New Zealand posted a seasonally adjusted current account deficit of NZ$2.5 billion in the third quarter of 2014, Statistics New Zealand said on Wednesday.
That follows the NZ$1.01 billion shortfall in the second quarter.
Exports of goods fell NZ$380 million, driven by an 11.4 percent fall in dairy product prices.
Imports of goods added NZ$325 million, led by an increase in imports of aircraft and oil stocks held overseas by New Zealand-based oil companies.
“With the value of goods exports falling and imports rising, the current account deficit is now the largest it has been in nearly six years,” international statistics manager Jason Attewell said.
New Zealand’s annual current account deficit was NZ$6.1 billion (2.6 percent of GDP) for the year ended September 2014. This compares with a deficit of NZ$5.8 billion (2.5 percent of GDP) for the year ended June 2014.
New Zealand’s net international liability position was NZ$152.3 billion (64.3 percent of GDP) in Q3, up from a revised $151.5 billion in the second quarter.

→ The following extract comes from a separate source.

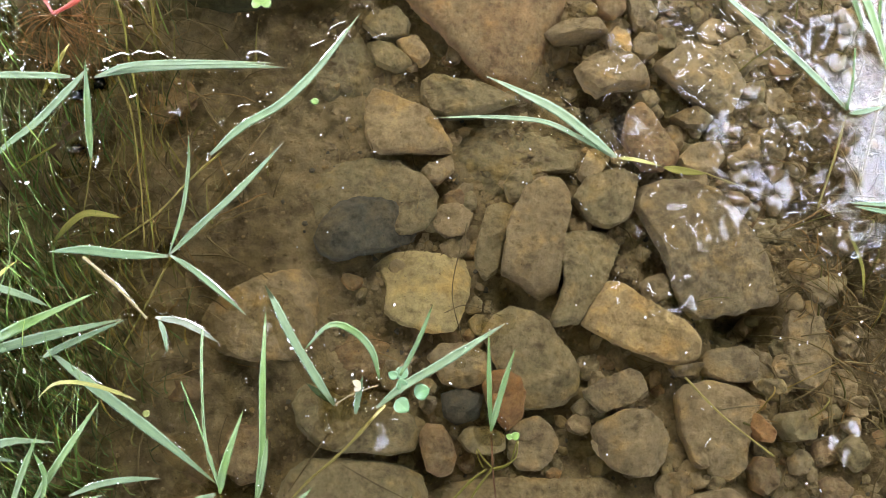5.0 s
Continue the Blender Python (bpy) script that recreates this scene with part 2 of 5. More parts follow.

A depreciating New Zealand dollar in Q3 resulted in higher values for both overseas assets and liabilities, the bureau noted.
New Zealand’s external debt position fell NZ$501 million to NZ$141.8 billion (59.9 percent of GDP) in the third quarter.
As a percentage of GDP, net external debt has been falling for almost two years, and is at its lowest level since 31 December 2003, the bureau said.
A current account deficit means New Zealand’s earnings from the rest of the world are less than our overseas expenditure. This quarter’s deficit was funded by a net inflow of foreign investment into New Zealand.